Frequently Asked Questions
How long should agency client onboarding take?
Client onboarding should take 5-7 business days from contract signing to the start of active work. The kickoff call should happen within 48 hours of signing. All account access, brand assets, and questionnaire responses should be collected within the first week. Do not let onboarding drag past 2 weeks - momentum dies and clients start wondering why they are paying you.
What should I include in a client onboarding questionnaire?
Your onboarding questionnaire should cover brand voice and tone (formal, casual, edgy), target audience demographics, competitor information, content preferences and restrictions, key products or services to promote, login credentials for platforms, existing brand assets (logos, colors, fonts), business goals for the next 90 days, and any topics or language to avoid. Keep it to 15-20 questions maximum.
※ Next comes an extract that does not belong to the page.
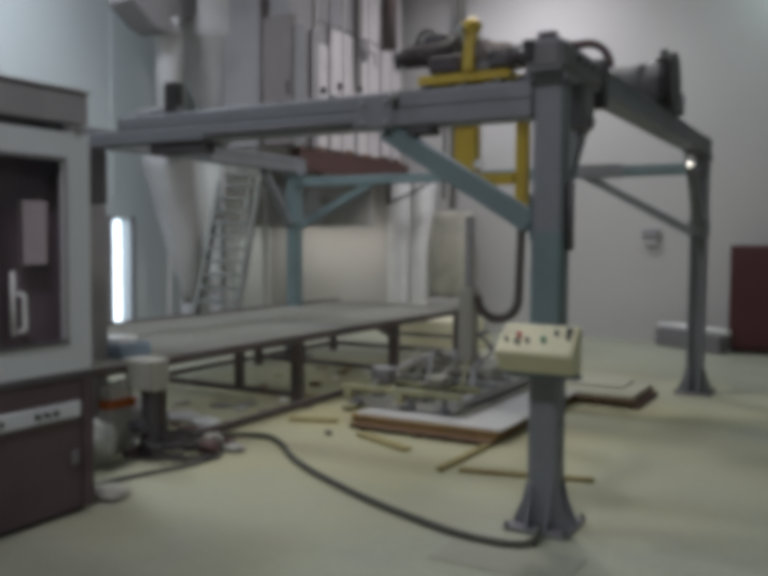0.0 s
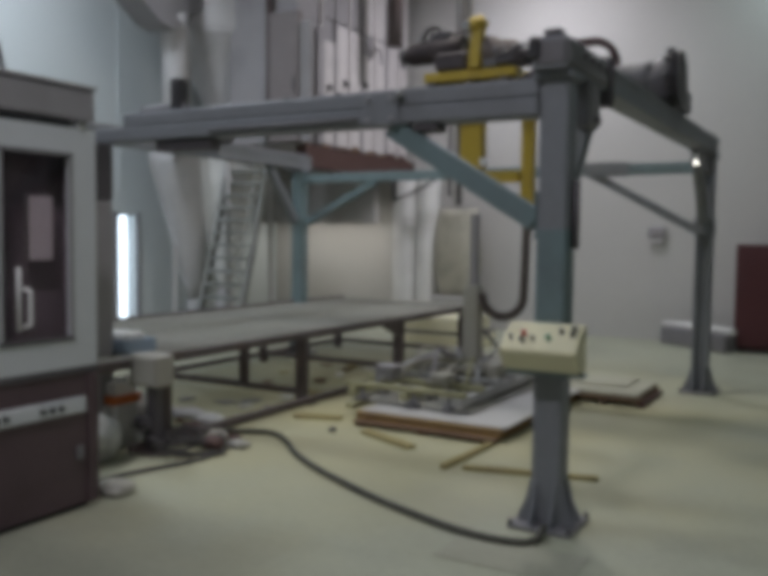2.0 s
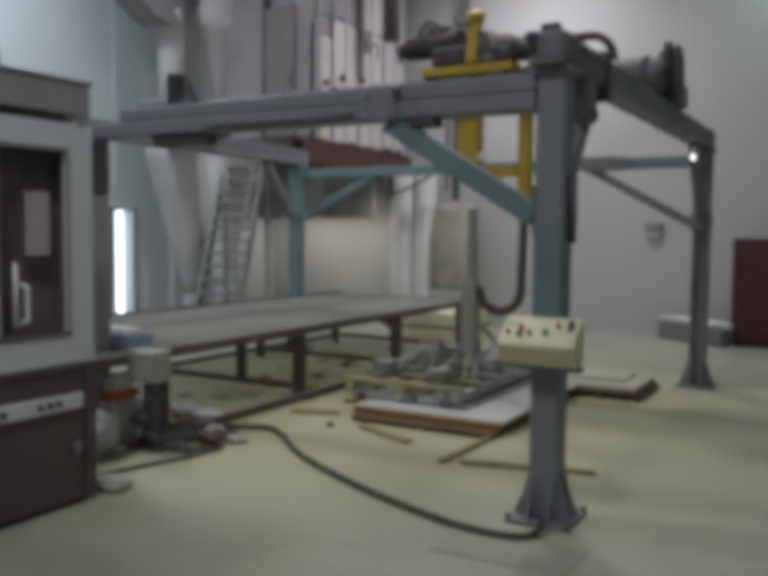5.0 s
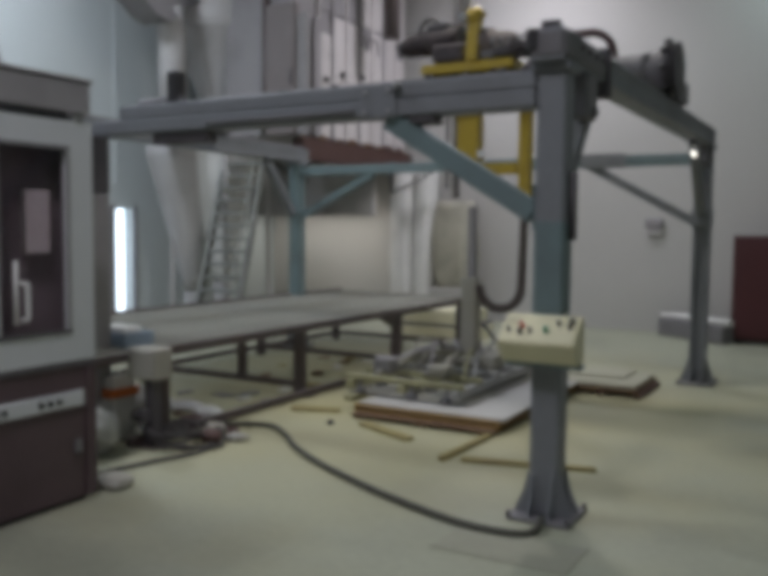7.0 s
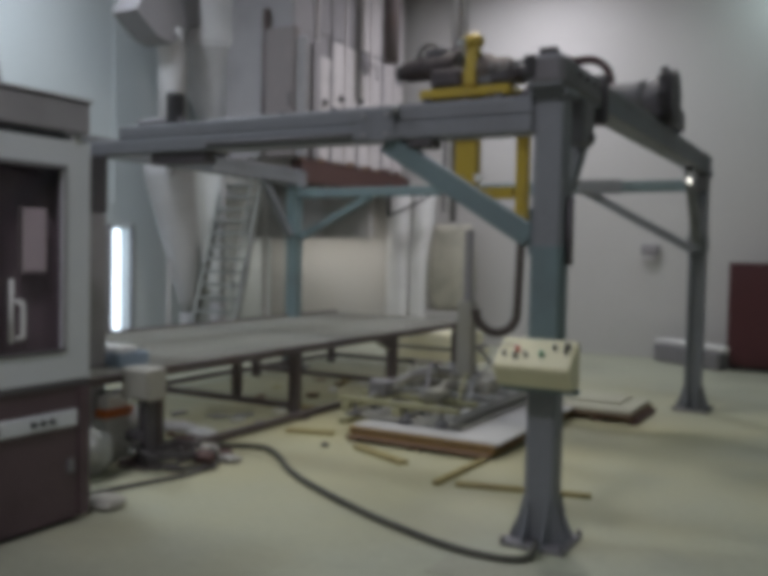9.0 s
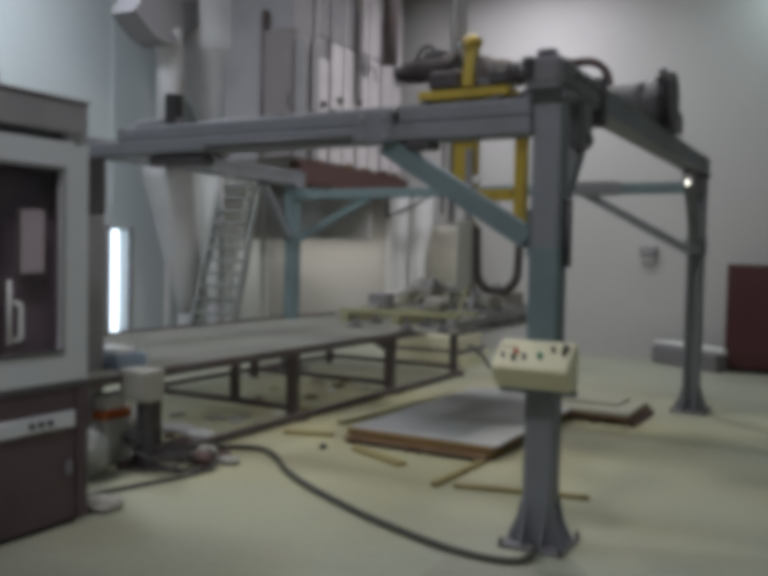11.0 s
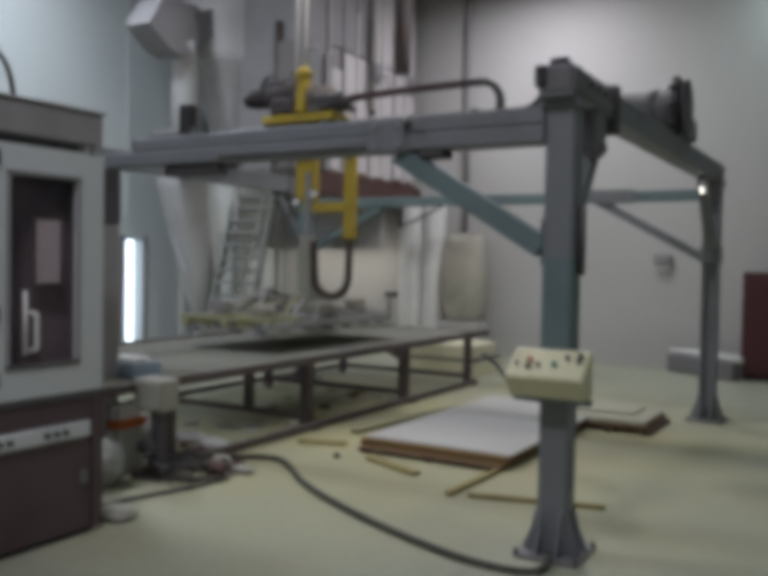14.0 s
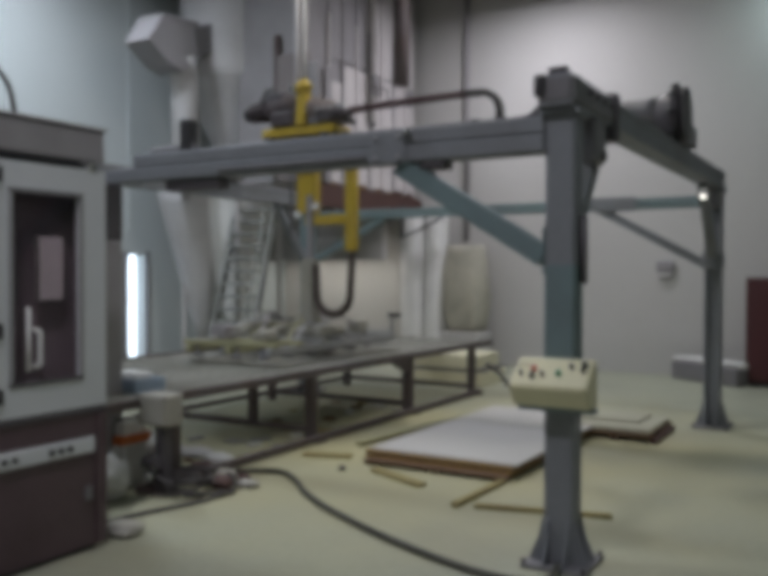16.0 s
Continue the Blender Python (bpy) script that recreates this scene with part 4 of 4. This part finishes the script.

Should I do an onboarding call or just send a questionnaire?
Do both. Send the questionnaire first so the client can fill it out at their own pace, then schedule a 45-60 minute kickoff call to walk through their answers, clarify anything, and align on expectations. The call builds the relationship. The questionnaire captures the details. One without the other leaves gaps.
How do I handle clients who are slow to provide onboarding materials?
Set clear deadlines in your welcome email: "Please complete the onboarding questionnaire and grant platform access by [date]. Our official start date and first deliverables depend on receiving these materials." If they miss the deadline, send one follow-up and then call them directly. If onboarding delays extend past 2 weeks, have a candid conversation about whether the timing is right.